All lines holding the string "with" are to be shown.
★ ★ ★ ★ ★
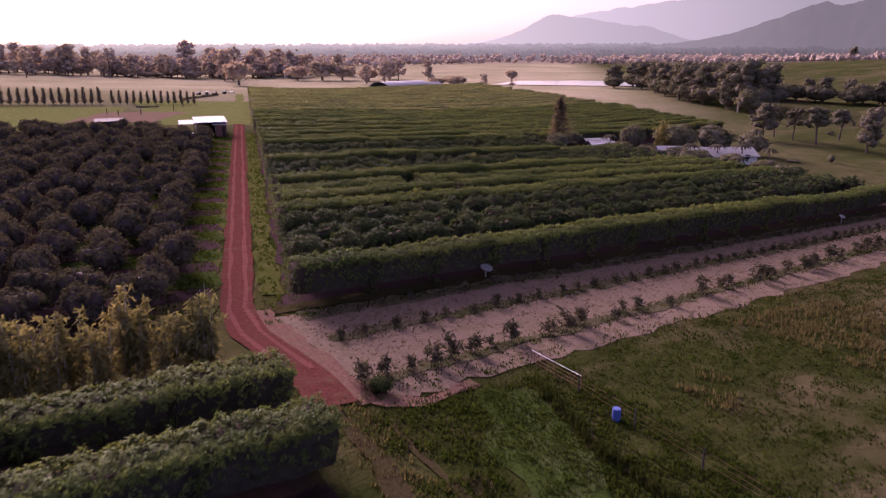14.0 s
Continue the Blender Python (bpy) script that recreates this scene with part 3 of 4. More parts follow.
BAMBOOS = [bamboo_mesh(k) for k in range(4)]
for x in np.arange(-60, 62.6, 1.2):
    y = 140.9 + RNG.normal(0, 0.35)
    b = BAMBOOS[RNG.integers(0, 4)]
    clump = tagged(new("bamboo_clump"), "tall feathery yellow-green bamboo clump in a windbreak", "bamboo", "bamboo windbreak")
    part("foliage", b[0], None, clump)
    tagged(part("culm_clump", b[1], None, clump), kind="stuff")
    s = 0.85 + 0.3 * RNG.random()
    if 56.6 < x < 58:
        s = 1.3
    clump.matrix_basis = Matrix.Translation((x, y, ground_at(x, y))) @ Matrix.Rotation(RNG.random() * 6.28, 4, 'Z') @ Matrix.Diagonal((1, 1, s, 1))


# ---- gum trees, woods and garden trees ----
def gum_mesh(rng, leaf, spread, lift, rosettes=150, ring=4, seg=7, mat=GUM, heart=GUM_INNER, limbs=15, fill=0.66, big=1.0):
    """A gum tree 12 m high: a leaning trunk with limbs, each ending in a loose clump of leaves."""
    stems, lumps = [], []
    top = np.array([rng.normal(0, 0.5), rng.normal(0, 0.5), 9.4])
    stems.append(tube([(0, 0, -0.3), (top[0] * 0.3, top[1] * 0.3, 4.0), tuple(top)], [0.3, 0.2, 0.07], 6))
    for i in range(limbs):
        a = i * 2.4 + rng.random()
        z0 = lift + (9.0 - lift) * (i + rng.random()) / limbs
        r = spread * (0.35 + 0.75 * rng.random()) * (1 - 0.5 * max(0, z0 - 5.5) / 4)
        end = np.array([math.cos(a) * r, math.sin(a) * r, z0 + 0.5 + 1.2 * rng.random()])
        stems.append(tube([(top[0] * z0 / 9, top[1] * z0 / 9, z0 - 0.6), tuple((end + [top[0] * z0 / 9, top[1] * z0 / 9, z0]) / 2), tuple(end)], [0.11, 0.07, 0.03], 4))
        q = big * (0.75 + 0.75 * rng.random())
        lumps.append((end, (q * 1.25, q * 1.25, q)))
        lumps.append((end + rng.normal(0, 0.9, 3) * (1, 1, 0.6), (q * 0.7, q * 0.7, q * 0.6)))
    lumps.append((top + [0, 0, 0.9], (1.2, 1.2, 1.3)))
    crown = crown_mesh("gum_crown", rng, lumps, mat, rosettes, leaf, 5, fill=fill, heart=heart, ring=ring, seg=seg)
    v, f = joined(*stems)
    stem = mesh_of("gum_trunk", v, f)
    stem.materials.append(BARK)
    return crown, stem


GUMS = [gum_mesh(RNG, 0.32, 2.5, 4.4, 620) for _ in range(3)] + [gum_mesh(RNG, 0.34, 3.0, 1.8, 800, limbs=20, big=1.2) for _ in range(3)]
LOW_BUSH = round_crowns("bush_crown", 3, GUM, 300, 0.24, 5, heart=GUM_INNER)


def gum(x, y, h, w=1.0, which=None, label="tall dusty-green gum tree with a loose crown", group="gum trees", kinds=None):
    kinds = kinds or GUMS
    c, s = kinds[RNG.integers(0, len(kinds)) if which is None else which]
    tree = tagged(new("gum_tree"), label, "tree", group)
    part("trunk", s, None, tree)
    part("crown", c, None, tree)
    k = h / 12.0
    tree.matrix_basis = Matrix.Translation((x, y, ground_at(x, y))) @ Matrix.Rotation(RNG.random() * 6.28, 4, 'Z') @ Matrix.Diagonal((k * w, k * w, k, 1))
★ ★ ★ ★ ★
### Written solution
Continue the Blender Python (bpy) script that recreates this scene with part 3 of 4. More parts follow.
    """A gum tree 12 m high: a leaning trunk with limbs, each ending in a loose clump of leaves."""
def gum(x, y, h, w=1.0, which=None, label="tall dusty-green gum tree with a loose crown", group="gum trees", kinds=None):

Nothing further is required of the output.